## What to do
Write out the complete material exactly as it stands.

## Dataset content
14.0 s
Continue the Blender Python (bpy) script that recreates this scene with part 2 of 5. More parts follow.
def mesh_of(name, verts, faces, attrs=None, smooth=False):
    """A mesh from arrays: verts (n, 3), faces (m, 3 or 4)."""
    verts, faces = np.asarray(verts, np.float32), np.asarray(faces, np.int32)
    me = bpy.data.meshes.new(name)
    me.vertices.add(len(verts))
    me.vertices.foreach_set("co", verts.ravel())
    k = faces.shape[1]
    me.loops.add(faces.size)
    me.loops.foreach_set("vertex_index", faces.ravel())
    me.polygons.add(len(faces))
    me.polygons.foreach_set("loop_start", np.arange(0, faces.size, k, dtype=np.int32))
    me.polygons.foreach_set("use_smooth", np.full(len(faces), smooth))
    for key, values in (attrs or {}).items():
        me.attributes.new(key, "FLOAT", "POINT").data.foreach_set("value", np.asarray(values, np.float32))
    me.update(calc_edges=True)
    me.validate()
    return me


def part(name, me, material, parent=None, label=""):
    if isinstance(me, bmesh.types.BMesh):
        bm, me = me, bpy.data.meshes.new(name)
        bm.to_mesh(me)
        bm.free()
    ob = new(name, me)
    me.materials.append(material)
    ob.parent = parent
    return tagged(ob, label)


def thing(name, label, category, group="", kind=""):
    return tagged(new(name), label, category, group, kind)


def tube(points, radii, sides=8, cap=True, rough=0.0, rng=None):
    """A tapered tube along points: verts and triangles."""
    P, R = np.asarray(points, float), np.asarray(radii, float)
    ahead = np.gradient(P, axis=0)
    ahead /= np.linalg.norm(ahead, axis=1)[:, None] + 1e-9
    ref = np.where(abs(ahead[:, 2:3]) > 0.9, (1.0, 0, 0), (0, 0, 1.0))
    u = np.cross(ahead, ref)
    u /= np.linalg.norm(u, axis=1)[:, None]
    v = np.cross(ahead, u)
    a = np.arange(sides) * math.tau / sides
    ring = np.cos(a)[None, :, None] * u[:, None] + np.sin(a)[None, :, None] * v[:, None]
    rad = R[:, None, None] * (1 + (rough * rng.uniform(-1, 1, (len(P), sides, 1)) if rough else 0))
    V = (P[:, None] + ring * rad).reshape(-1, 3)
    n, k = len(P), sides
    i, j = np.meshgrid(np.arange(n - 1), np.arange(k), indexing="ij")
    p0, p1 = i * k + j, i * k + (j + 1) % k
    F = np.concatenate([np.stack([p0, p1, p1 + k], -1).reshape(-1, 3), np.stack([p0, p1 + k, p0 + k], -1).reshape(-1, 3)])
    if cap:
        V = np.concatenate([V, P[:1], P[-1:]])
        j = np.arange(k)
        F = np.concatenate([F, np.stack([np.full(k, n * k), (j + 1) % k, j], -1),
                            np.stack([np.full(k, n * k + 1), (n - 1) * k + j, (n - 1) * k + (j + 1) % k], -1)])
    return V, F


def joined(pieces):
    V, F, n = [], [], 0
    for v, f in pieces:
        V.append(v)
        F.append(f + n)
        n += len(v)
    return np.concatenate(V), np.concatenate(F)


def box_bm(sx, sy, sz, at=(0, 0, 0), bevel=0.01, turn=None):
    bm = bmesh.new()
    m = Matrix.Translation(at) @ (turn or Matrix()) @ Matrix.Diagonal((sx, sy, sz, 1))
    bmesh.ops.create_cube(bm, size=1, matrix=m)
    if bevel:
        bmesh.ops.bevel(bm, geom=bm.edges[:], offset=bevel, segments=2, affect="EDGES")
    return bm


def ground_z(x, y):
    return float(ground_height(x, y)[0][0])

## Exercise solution
14.0 s
Continue the Blender Python (bpy) script that recreates this scene with part 2 of 5. More parts follow.
def mesh_of(name, verts, faces, attrs=None, smooth=False):
    """A mesh from arrays: verts (n, 3), faces (m, 3 or 4)."""
    verts, faces = np.asarray(verts, np.float32), np.asarray(faces, np.int32)
    me = bpy.data.meshes.new(name)
    me.vertices.add(len(verts))
    me.vertices.foreach_set("co", verts.ravel())
    k = faces.shape[1]
    me.loops.add(faces.size)
    me.loops.foreach_set("vertex_index", faces.ravel())
    me.polygons.add(len(faces))
    me.polygons.foreach_set("loop_start", np.arange(0, faces.size, k, dtype=np.int32))
    me.polygons.foreach_set("use_smooth", np.full(len(faces), smooth))
    for key, values in (attrs or {}).items():
        me.attributes.new(key, "FLOAT", "POINT").data.foreach_set("value", np.asarray(values, np.float32))
    me.update(calc_edges=True)
    me.validate()
    return me


def part(name, me, material, parent=None, label=""):
    if isinstance(me, bmesh.types.BMesh):
        bm, me = me, bpy.data.meshes.new(name)
        bm.to_mesh(me)
        bm.free()
    ob = new(name, me)
    me.materials.append(material)
    ob.parent = parent
    return tagged(ob, label)


def thing(name, label, category, group="", kind=""):
    return tagged(new(name), label, category, group, kind)


def tube(points, radii, sides=8, cap=True, rough=0.0, rng=None):
    """A tapered tube along points: verts and triangles."""
    P, R = np.asarray(points, float), np.asarray(radii, float)
    ahead = np.gradient(P, axis=0)
    ahead /= np.linalg.norm(ahead, axis=1)[:, None] + 1e-9
    ref = np.where(abs(ahead[:, 2:3]) > 0.9, (1.0, 0, 0), (0, 0, 1.0))
    u = np.cross(ahead, ref)
    u /= np.linalg.norm(u, axis=1)[:, None]
    v = np.cross(ahead, u)
    a = np.arange(sides) * math.tau / sides
    ring = np.cos(a)[None, :, None] * u[:, None] + np.sin(a)[None, :, None] * v[:, None]
    rad = R[:, None, None] * (1 + (rough * rng.uniform(-1, 1, (len(P), sides, 1)) if rough else 0))
    V = (P[:, None] + ring * rad).reshape(-1, 3)
    n, k = len(P), sides
    i, j = np.meshgrid(np.arange(n - 1), np.arange(k), indexing="ij")
    p0, p1 = i * k + j, i * k + (j + 1) % k
    F = np.concatenate([np.stack([p0, p1, p1 + k], -1).reshape(-1, 3), np.stack([p0, p1 + k, p0 + k], -1).reshape(-1, 3)])
    if cap:
        V = np.concatenate([V, P[:1], P[-1:]])
        j = np.arange(k)
        F = np.concatenate([F, np.stack([np.full(k, n * k), (j + 1) % k, j], -1),
                            np.stack([np.full(k, n * k + 1), (n - 1) * k + j, (n - 1) * k + (j + 1) % k], -1)])
    return V, F


def joined(pieces):
    V, F, n = [], [], 0
    for v, f in pieces:
        V.append(v)
        F.append(f + n)
        n += len(v)
    return np.concatenate(V), np.concatenate(F)


def box_bm(sx, sy, sz, at=(0, 0, 0), bevel=0.01, turn=None):
    bm = bmesh.new()
    m = Matrix.Translation(at) @ (turn or Matrix()) @ Matrix.Diagonal((sx, sy, sz, 1))
    bmesh.ops.create_cube(bm, size=1, matrix=m)
    if bevel:
        bmesh.ops.bevel(bm, geom=bm.edges[:], offset=bevel, segments=2, affect="EDGES")
    return bm


def ground_z(x, y):
    return float(ground_height(x, y)[0][0])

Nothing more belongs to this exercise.